2021 Ford Bronco Sport slots in under its big brother
While the new 2021 Ford Bronco is squarely aimed at taking on the big gun, the Jeep Wrangler, Ford launched another member to the family with a different aim. The 2021 Bronco Sport is a smaller crossover wearing the Bronco badge, locking horns with the smaller Jeeps like the Compass Trailhawk and a large list of other competitors.
Though the 2021 Ford Bronco shares the name and many design elements with the big Bronco, let them not misguide you. It is no brute off-roader. In fact, it is a monocoque crossover based on the Ford Escape’s platform. But Ford has dropped in a bunch of off-road gadgetry to make sure that the Bronco Sport earns its name. This will also help the Sport stand out at least a bit in the monotonous expanse of road-focused crossover SUVs in the market.
Speaking of standing out, that is one thing that Bronco Sport does very well. Though it is walking into a huge group of achingly similar cars, the Bronco Sport brings in a macho design, inspired by its bigger brother. Size-wise, it neatly fits in between the compact EcoSport and the Escape, exactly where the volumes are. The headlamps, grill, rounded wheel arches and tail lamps resemble the Bronco while the stepped roof reminds us of the old now-defunct offroaders such as the Nissan Xterra and the Land Rover LR4.
Inside, the 2021 Bronco Sport shares some bits and bobs with the Escape but Ford has worked well to disguise it. The steering wheel wears the Bucking Bronco logo in place of the Blue Oval. An 8.0-inch touchscreen is also offered. The interior of the Bronco Sport also focuses on practicality with a bunch of cubby holes and storage spaces. The cargo space is made more versatile due to the raised roof, gobbling up two mountain bikes. There is an optional cargo management system that can be used to organize the cargo space in five ways or fold out into a usable table.
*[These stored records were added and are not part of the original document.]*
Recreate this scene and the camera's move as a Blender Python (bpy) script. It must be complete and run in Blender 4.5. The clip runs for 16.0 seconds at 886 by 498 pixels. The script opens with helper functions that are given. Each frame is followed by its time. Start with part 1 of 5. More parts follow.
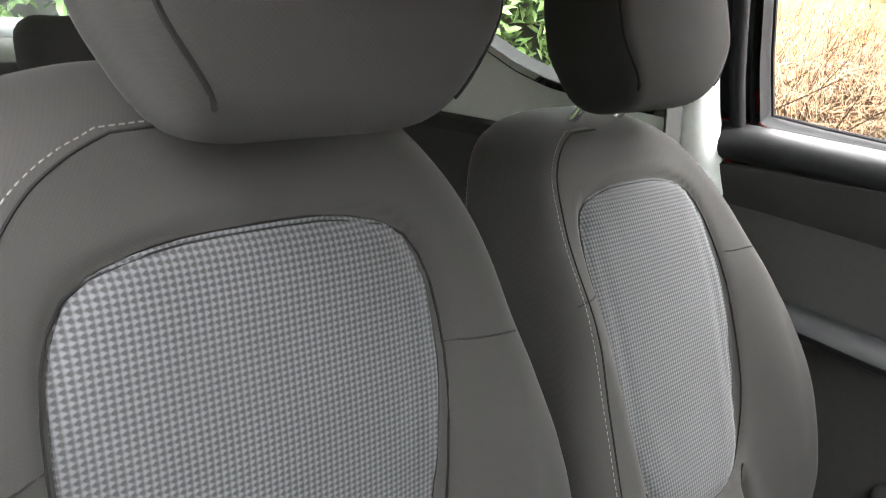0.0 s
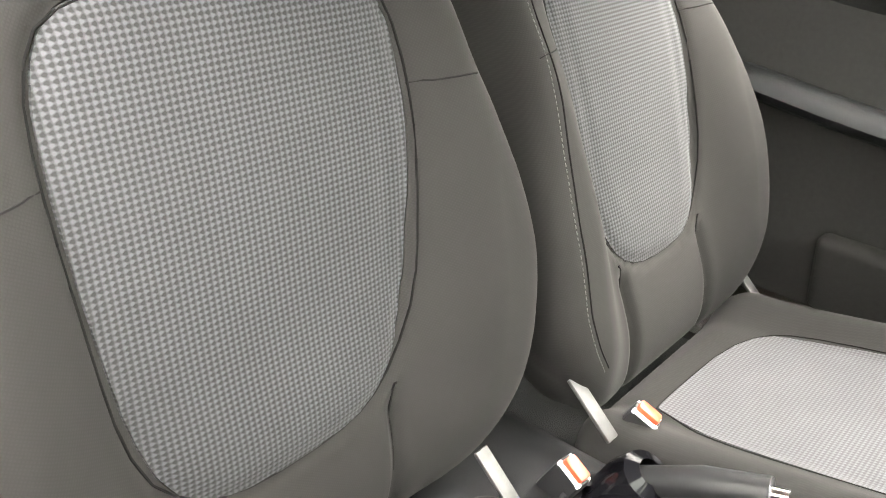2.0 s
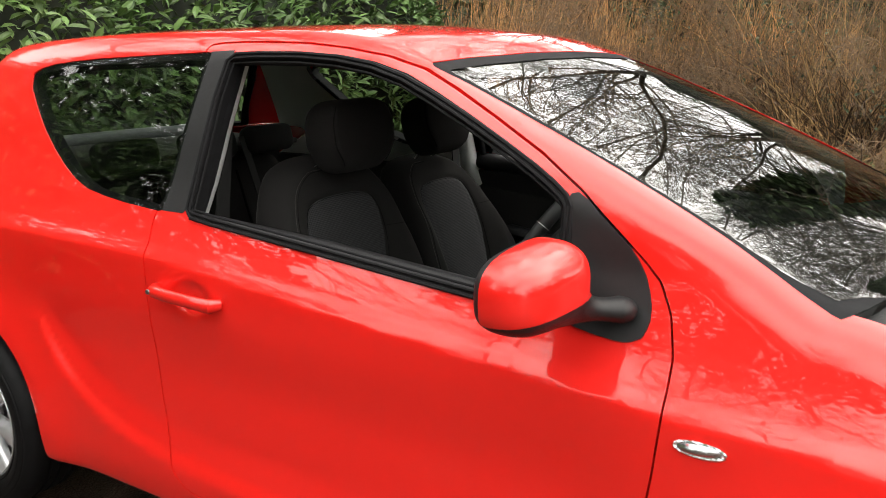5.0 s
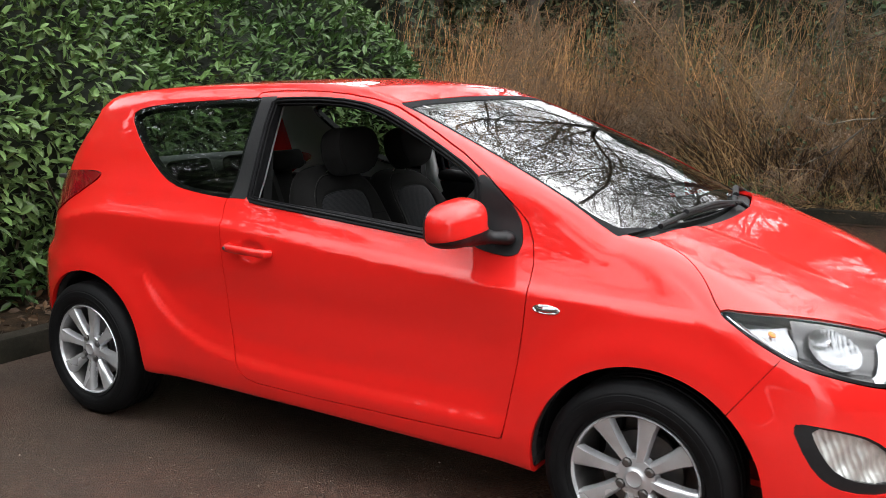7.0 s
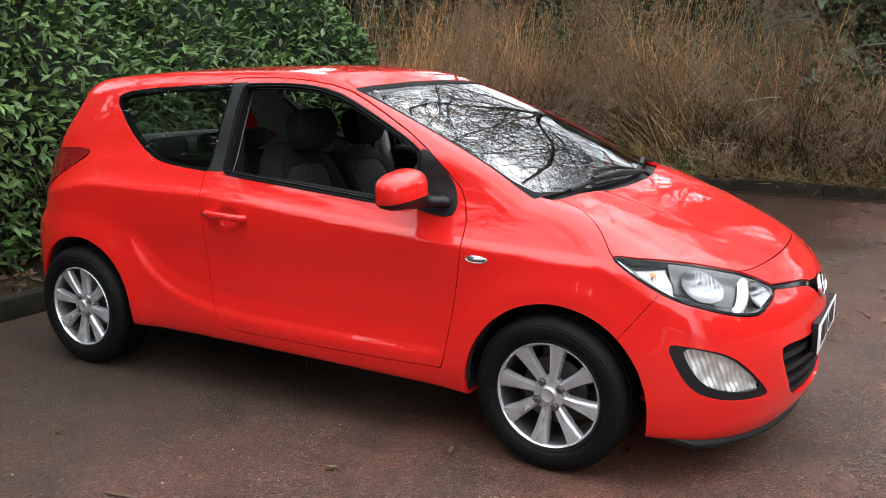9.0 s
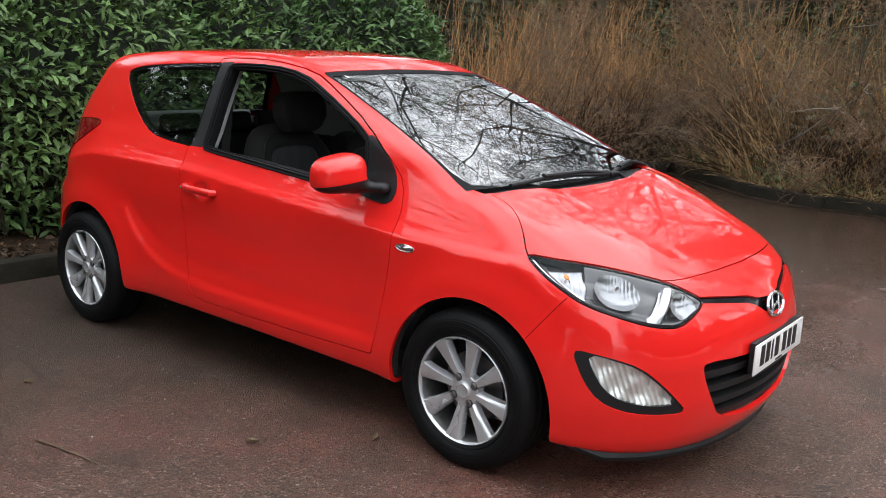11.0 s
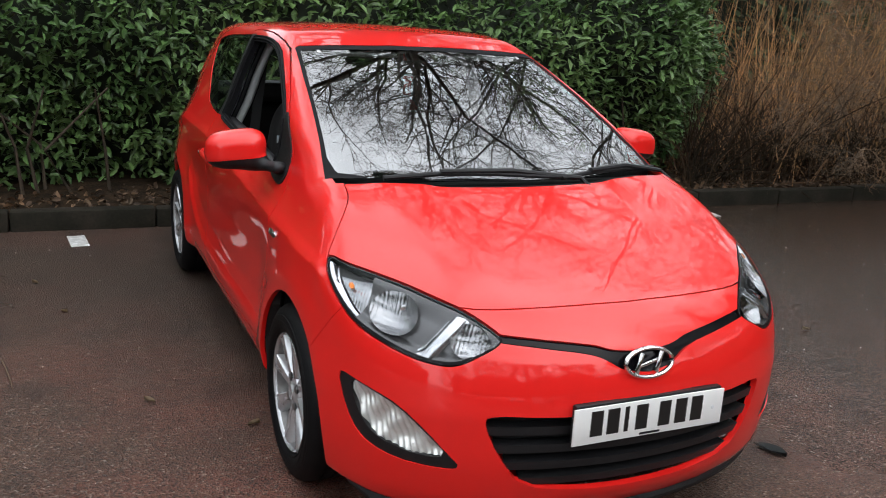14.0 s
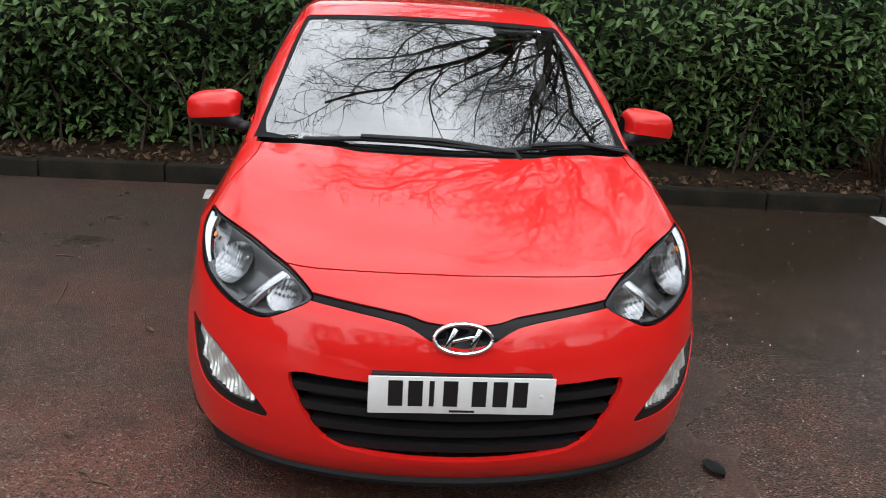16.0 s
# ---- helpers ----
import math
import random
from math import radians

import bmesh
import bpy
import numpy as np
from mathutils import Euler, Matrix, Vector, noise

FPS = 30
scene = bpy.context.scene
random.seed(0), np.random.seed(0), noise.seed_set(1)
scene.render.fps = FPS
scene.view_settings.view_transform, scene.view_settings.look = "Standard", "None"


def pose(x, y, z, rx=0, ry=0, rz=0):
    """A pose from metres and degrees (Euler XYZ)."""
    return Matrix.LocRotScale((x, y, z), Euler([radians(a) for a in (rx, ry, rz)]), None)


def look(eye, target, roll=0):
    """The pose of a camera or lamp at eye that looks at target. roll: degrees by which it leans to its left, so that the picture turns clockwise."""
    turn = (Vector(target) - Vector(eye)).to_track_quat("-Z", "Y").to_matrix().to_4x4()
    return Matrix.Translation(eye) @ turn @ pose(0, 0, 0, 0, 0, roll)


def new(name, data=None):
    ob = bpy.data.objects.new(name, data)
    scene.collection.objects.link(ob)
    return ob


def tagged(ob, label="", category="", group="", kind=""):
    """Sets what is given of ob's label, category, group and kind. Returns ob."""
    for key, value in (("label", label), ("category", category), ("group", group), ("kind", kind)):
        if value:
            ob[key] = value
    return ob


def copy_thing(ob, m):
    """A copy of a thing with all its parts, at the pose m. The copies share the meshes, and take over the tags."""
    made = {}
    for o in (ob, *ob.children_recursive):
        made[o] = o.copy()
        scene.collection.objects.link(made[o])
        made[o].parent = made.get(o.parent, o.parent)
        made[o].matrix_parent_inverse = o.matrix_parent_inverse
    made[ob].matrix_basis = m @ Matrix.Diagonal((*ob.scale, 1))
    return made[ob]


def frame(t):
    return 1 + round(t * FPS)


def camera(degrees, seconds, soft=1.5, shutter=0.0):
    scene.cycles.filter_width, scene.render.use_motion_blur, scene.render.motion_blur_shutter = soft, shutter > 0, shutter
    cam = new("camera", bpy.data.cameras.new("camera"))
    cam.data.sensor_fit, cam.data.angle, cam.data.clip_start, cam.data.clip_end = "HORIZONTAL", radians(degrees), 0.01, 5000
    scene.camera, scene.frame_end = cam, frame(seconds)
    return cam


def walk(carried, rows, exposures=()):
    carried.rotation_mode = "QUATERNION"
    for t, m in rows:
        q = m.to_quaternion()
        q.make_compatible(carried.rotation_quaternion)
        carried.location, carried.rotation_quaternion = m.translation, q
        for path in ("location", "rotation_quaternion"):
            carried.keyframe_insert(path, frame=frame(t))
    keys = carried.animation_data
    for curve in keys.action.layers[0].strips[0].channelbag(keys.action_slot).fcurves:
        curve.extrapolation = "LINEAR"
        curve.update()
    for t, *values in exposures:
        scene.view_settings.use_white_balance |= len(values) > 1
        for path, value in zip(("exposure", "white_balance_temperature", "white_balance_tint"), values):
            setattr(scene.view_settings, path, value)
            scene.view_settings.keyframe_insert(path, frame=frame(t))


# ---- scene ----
cam = camera(52.8, 16.0, soft=0.8, shutter=0.3)
PATH = [
    (0, (-1.012, -0.635, 1.173), (-2.301, 0.796, 0.632), 4.0),
    (0.5, (-0.999, -0.645, 1.166), (-2.262, 0.752, 0.494), 3.9),
    (1, (-0.985, -0.657, 1.153), (-2.202, 0.706, 0.339), 4.0),
    (1.5, (-0.975, -0.656, 1.132), (-2.14, 0.681, 0.209), 3.7),
    (2, (-0.969, -0.671, 1.132), (-2.091, 0.698, 0.201), 2.8),
    (2.5, (-0.918, -0.794, 1.211), (-2.018, 0.699, 0.462), 1.2),
    (3, (-0.761, -1.051, 1.299), (-1.818, 0.525, 0.665), -1.9),
    (3.5, (-0.565, -1.338, 1.381), (-1.59, 0.281, 0.808), -1.8),
    (4, (-0.297, -1.624, 1.417), (-1.35, 0.003, 0.924), 0.6),
    (4.2, (-0.214, -1.729, 1.43), (-1.28, -0.108, 0.944), 0.2),
    (6.3, (0.523, -2.948, 1.454), (-0.511, -1.281, 1.067), -0.2),
    (6.5, (0.59, -3.041, 1.459), (-0.434, -1.365, 1.079), -0.1),
    (7, (0.838, -3.23, 1.465), (-0.205, -1.564, 1.095), -0.2),
    (7.5, (1.0, -3.437, 1.467), (-0.025, -1.757, 1.108), -0.1),
    (8, (1.101, -3.652, 1.492), (0.136, -1.941, 1.117), -0.1),
    (8.5, (1.163, -3.703, 1.516), (0.218, -1.987, 1.113), -0.1),
    (9, (1.189, -3.704, 1.52), (0.227, -2.002, 1.097), -0.3),
    (9.5, (1.195, -3.706, 1.512), (0.23, -2.009, 1.078), -0.4),
    (10, (1.329, -3.649, 1.503), (0.319, -1.978, 1.071), 0.8),
    (10.2, (1.436, -3.584, 1.493), (0.386, -1.937, 1.064), 1.4),
    (12.3, (2.244, -2.674, 1.505), (0.792, -1.373, 1.059), 3.1),
    (12.5, (2.297, -2.568, 1.493), (0.808, -1.31, 1.046), 3.6),
    (13, (2.377, -2.256, 1.505), (0.837, -1.07, 1.033), 3.8),
    (13.5, (2.555, -1.907, 1.521), (0.896, -0.901, 1.033), 3.2),
    (14, (2.718, -1.549, 1.571), (0.965, -0.738, 1.052), 3.3),
    (14.5, (2.795, -1.188, 1.563), (0.993, -0.5, 1.035), 3.0),
    (15, (2.972, -0.844, 1.574), (1.106, -0.376, 1.028), 3.4),
    (15.5, (3.069, -0.552, 1.601), (1.178, -0.256, 1.021), 3.5),
    (16, (3.067, -0.288, 1.578), (1.162, -0.105, 0.997), 3.4),
]
EXPOSURE = [(0, 5.25, 6900, 10), (1, 5.5, 7100, 10), (1.6, 5.6, 7300, 10), (2.0, 5.75, 7500, 10), (2.5, 5.85, 7900, 10), (3, 5.3, 8400, 10), (3.5, 4.1, 8400, 10), (4.2, 2.4, 7800, 10),
            (5.2, 1.4, 7200, 10), (6.3, 1.2, 6800, 10), (9, 1.12, 6400, 10), (12, 0.75, 6350, 10), (16, 0.4, 6350, 10)]
walk(cam, [(t, look(e, g, r)) for t, e, g, r in PATH], EXPOSURE)

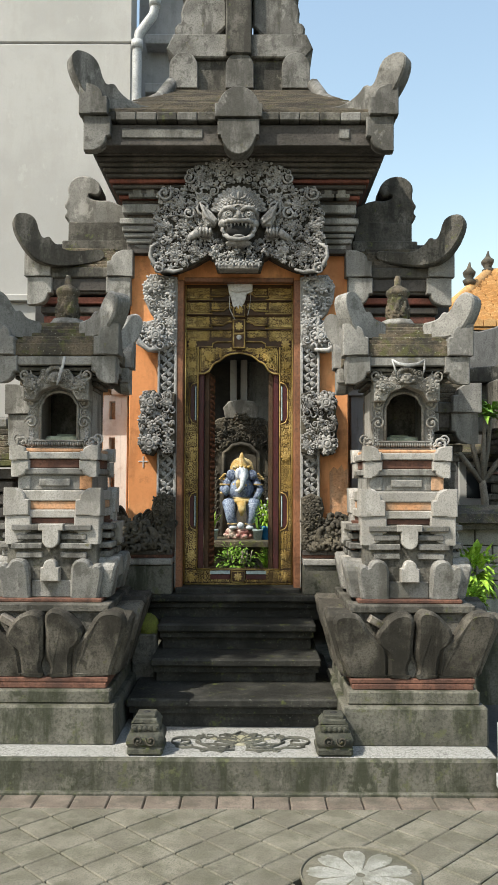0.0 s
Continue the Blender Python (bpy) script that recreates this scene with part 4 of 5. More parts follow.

Other add-ons include a 400-watt inverter and powerful floodlights. Ford has even included a neat little bottle opener. Nifty, that.
The 2021 Bronco Sport is offered in five trims and a limited edition. The trims are Base, Big Bend, Outer Banks, Badlands, and the limited First Edition, adding more equipment in that order. The Base, Big Bend, and Outer Banks are powered by a turbocharged 1.5-litre three-cylinder engine with 181 hp of power and 257 Nm of torque. The top-end Badlands and the limited First Edition (limited to just 2000 units) arrive with a turbocharged 2.0-litre turbocharged four-cylinder engine packing 245 hp and 372 Nm. Both these engines are hooked up to an eight-speed automatic transmission.
Though the Bronco Sport is based on a monocoque platform, Ford has given it some equipment so that it too can go kick some dirt and do some soft off-roading. All-Wheel-Drive is standard on all trims and different GOAT (Goes Over Any Terrain) off-road driving modes are offered depending on the trim. All trims get Normal, Eco, Slippery and Sand modes while the Badlands and First Edition add Mud/Ruts and Rocks to the list. A trick rear-drive unit with lockable differential is also tossed in for better capability. Wheel rim options range from 17-inches to 18-inches while the First Edition and Badlands get 28.5-inch off-road tyres shod on steel wheels. The towing capacity of the trims with the bigger engine is rated at 1000 kg while the other trims can tow just over 900 kg.
The 2021 Bronco Sport is not cheap. In fact, the Base trim starts at US$ 28,155 (Dhs 103,414) in the United States, US$ 5000 more than the Jeep Compass AWD Sport. The fully kitted-out Badlands cost US$ 34,155 (Dhs 125,452) while the limited First Edition will set you back by US$ 39,995(Dhs 146,903). The Bronco Sport will start reaching U.S. showrooms before its bigger brother by the end of this year, and we expect a UAE and GCC debut by the summer of 2021. It does bring a bit of muscle to the erstwhile boring crowd of crossovers, but the pricing is quite premium. It remains to be seen if the model is a runaway success like the full-fat Bronco is expected to be.